Secretary of State Marco Rubio happy to go after his own department’s staff.
Photo: Andrew Harnik/Getty Images
The U.S. Supreme Court’s order earlier this week, which killed a lower-court hold on mass firings at federal agencies, in theory liberated the budget-and-personnel cutters of the Trump administration with 17 departments or agencies given the right to move ahead with reduction-in-force plans authorized by the president in February.
It’s telling that the first likely to move is the State Department, as the New York Times reported:
The State Department formally notified employees on Thursday that it was about to begin layoffs as part of a consolidation plan that department officials say will reduce bureaucratic bloat but that critics call a shortsighted blow to American diplomacy …
The State Department is proceeding with the cuts two days after the Supreme Court overturned a lower-court order that had blocked the Trump administration from implementing mass layoffs across the federal government …
In all, the department’s U.S.-based work force of about 18,000 people will shrink by about 15 percent.
There does appear to be some ideological targeting going on in the purge at Foggy Bottom, the legendary State Department headquarters, notes CBS News:
The State Department formally told Congress about its reorganization plans in May, telling lawmakers it intended to eliminate about 3,400 U.S.-based jobs and close or merge almost half of its domestic offices. At the time, the department said it planned to phase out some offices focused on democracy or human rights that it claimed were “prone to ideological capture,” and add new offices focused on “civil liberties” and “free market principles.”

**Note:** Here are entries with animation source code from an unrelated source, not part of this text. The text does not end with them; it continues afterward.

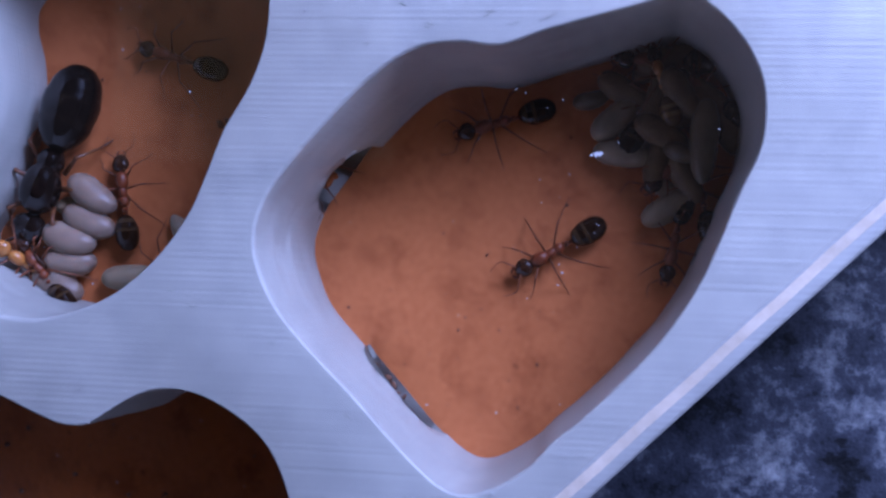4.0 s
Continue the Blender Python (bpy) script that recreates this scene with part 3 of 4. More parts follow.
def build_ant(name, label, group, skin, belly, head_skin, size=1.0, spread=1.0):
    """A worker, facing +x, its feet on the ground at z = 0; 5.3 mm from head to gaster at size 1."""
    ant = tagged(new(name), label, "ant", group)
    bm = bmesh.new()
    ball(bm, (2.65, 0, 1.15), (0.72, 0.60, 0.46), (0, 14, 0), 18, 12, lambda x, y, z: (x, y * (1.08 - 0.22 * max(x, -0.4)), z))
    head = part("head", bm, head_skin, ant)
    for s in (-1, 1):
        pieces = bmesh.new()
        ball(pieces, (2.62, 0.50 * s, 1.32), (0.15, 0.09, 0.13), (0, 0, 0), 8, 6)
        part("eye", pieces, BLACK, head, "black oval eye")
        pieces = bmesh.new()
        tube(pieces, smooth_line([(3.18, 0.30 * s, 1.0), (3.5, 0.27 * s, 0.92), (3.62, 0.05 * s, 0.9)], 3), [0.13, 0.12, 0.11, 0.1, 0.08, 0.06, 0.03], 6)
        part("mandible", pieces, AMBER, head, "reddish curved mandible")
    bm = bmesh.new()
    ball(bm, (1.35, 0, 1.22), (0.74, 0.5, 0.48), (0, 6, 0), 18, 12)
    ball(bm, (0.45, 0, 1.16), (0.6, 0.31, 0.33), (0, -8, 0), 14, 10)
    ball(bm, (-0.2, 0, 1.08), (0.44, 0.38, 0.42), (0, 20, 0), 14, 10)
    tube(bm, [(1.8, 0, 1.2), (2.15, 0, 1.18), (2.3, 0, 1.17)], [0.25, 0.17, 0.2], 8)
    part("thorax", bm, skin, ant)
    bm = bmesh.new()
    ball(bm, (-0.83, 0, 1.1), (0.16, 0.22, 0.36), (0, -10, 0), 10, 8)
    tube(bm, [(-0.45, 0, 0.95), (-0.8, 0, 0.92), (-1.35, 0, 0.98)], [0.16, 0.13, 0.14], 7)
    part("petiole", bm, skin, ant)
    bm = bmesh.new()
    plated_gaster(bm, (-2.6, 0, 1.12), (1.38, 0.9, 0.82), 4, -6, 0.06)
    part("gaster", bm, belly, ant)
    for s in (-1, 1):
        bm = bmesh.new()
        tube(bm, smooth_line([(3.05, 0.28 * s, 1.35), (3.45, 0.75 * s, 1.55), (3.75, 1.15 * s, 1.45), (4.3, 1.2 * s, 1.05), (4.9, 1.0 * s, 0.6)], 4), [0.055 - 0.0018 * i for i in range(17)], 6)
        part("antenna", bm, LEG, ant)
    for hip, foot, knee in (((1.6, 0.28, 0.95), (3.2, 2.0, 0.05), 0.8), ((0.75, 0.28, 0.92), (0.85, 3.05, 0.05), 0.85), ((0.1, 0.26, 0.9), (-2.5, 2.8, 0.05), 0.9)):
        for s in (-1, 1):
            leg_part(ant, (hip[0], hip[1] * s, hip[2]), (foot[0] * spread, foot[1] * s * spread, foot[2]), knee, 0.072, LEG)
    ant.scale = (size, size, size)
    return ant


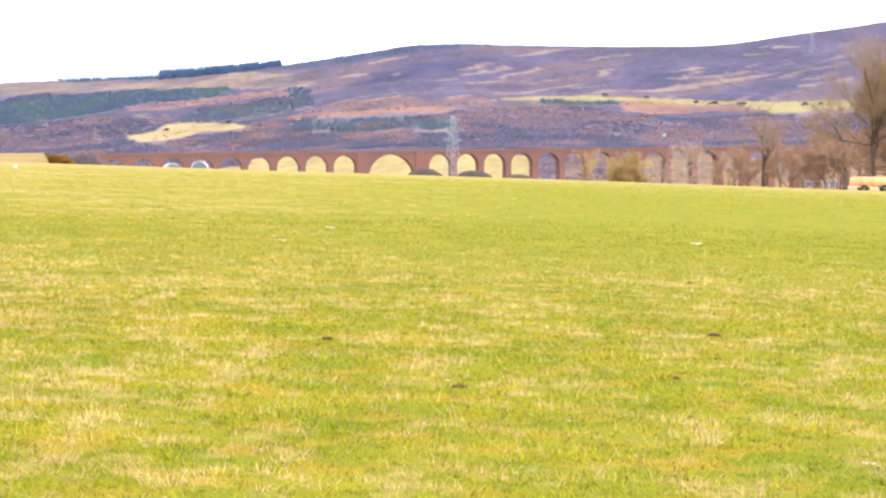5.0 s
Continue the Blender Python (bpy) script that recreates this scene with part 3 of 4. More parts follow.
def scatter(name, templates, points, scales, rng, material, label, category):
    """One object of many alike plants: each template is (verts, triangles, normals). Every plant has a tone of its own."""
    vs, fs, ts, ns, at = [], [], [], [], 0
    pick = rng.integers(0, len(templates), len(points))
    tone = np.clip(0.5 + 2.2 * (cloud(points[:, 0], points[:, 1] * 0.5, 48, 91, 3) - 0.5) + rng.normal(0, 0.07, len(points)), 0, 1)
    for k, (tv, tf, tn) in enumerate(templates):
        p, s = points[pick == k], scales[pick == k]
        if not len(p):
            continue
        turn = rng.uniform(0, 2 * math.pi, len(p))
        c, q = np.cos(turn)[:, None], np.sin(turn)[:, None]
        v = np.stack([tv[None, :, 0] * c - tv[None, :, 1] * q, tv[None, :, 0] * q + tv[None, :, 1] * c,
                      np.repeat(tv[None, :, 2], len(p), 0)], -1) * s[:, None, :] + p[:, None, :]
        f = tf[None] + (np.arange(len(p)) * len(tv))[:, None, None] + at
        vs.append(v.reshape(-1, 3))
        fs.append(f.reshape(-1, tf.shape[1]))
        ns.append(np.stack([tn[None, :, 0] * c - tn[None, :, 1] * q, tn[None, :, 0] * q + tn[None, :, 1] * c,
                            np.repeat(tn[None, :, 2], len(p), 0)], -1).reshape(-1, 3))
        ts.append(np.repeat(tone[pick == k], len(tv)))
        at += len(p) * len(tv)
    ob = triangles(name, np.concatenate(vs), np.concatenate(fs), material, None, np.concatenate(ns))
    held = ob.data.attributes.new("tone", "FLOAT", "POINT")
    held.data.foreach_set("value", np.concatenate(ts).astype(np.float32))
    return tagged(ob, label, category, kind="stuff")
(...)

The State Department has also taken on some of the functions of the completely gutted Agency for International Development, one of DOGE’s first targets. But at the same time, the administration is making congressional ratification of the demolition of foreign aid it’s first post-megabill priority. The House has already rubber-stamped a $9.4 billion rescission package (i.e., cancellation of previously appropriated spending). Though much of the attention given to these cuts involves the effort to kill public broadcasting, $8.3 billion in savings actually come from foreign-aid accounts. The one that has drawn most fire in the Senate, which has until July 18 to approve these rescissions, involves the President’s Emergency Plan for AIDS Relief, a major legacy initiative of the George W. Bush administration.
More generally, the rescissions and the mass State Department firings should be seen as part and parcel of Team Trump’s efforts to reorient U.S. foreign policy away from the bipartisan traditions that have shaped it with a new America First branding underway. Indeed, doing just that was the subject of one of Trump’s day-one executive orders, the America First Policy Directive to the Secretary of State.
Recent foreign-policy steps by Trump, such as the attack on Iranian nuclear facilities, his recommitment to NATO, and an apparent decision to reengage with the defense of Ukraine, may be giving MAGA activists some heartburn. But down on the ground where foreign policy is made and implemented, the America First shift remains apparent. Don’t be surprised if additional layoffs or spending cuts aimed at the State Department, the ancient enemy of conservative isolationists and unilateralists, are on tap.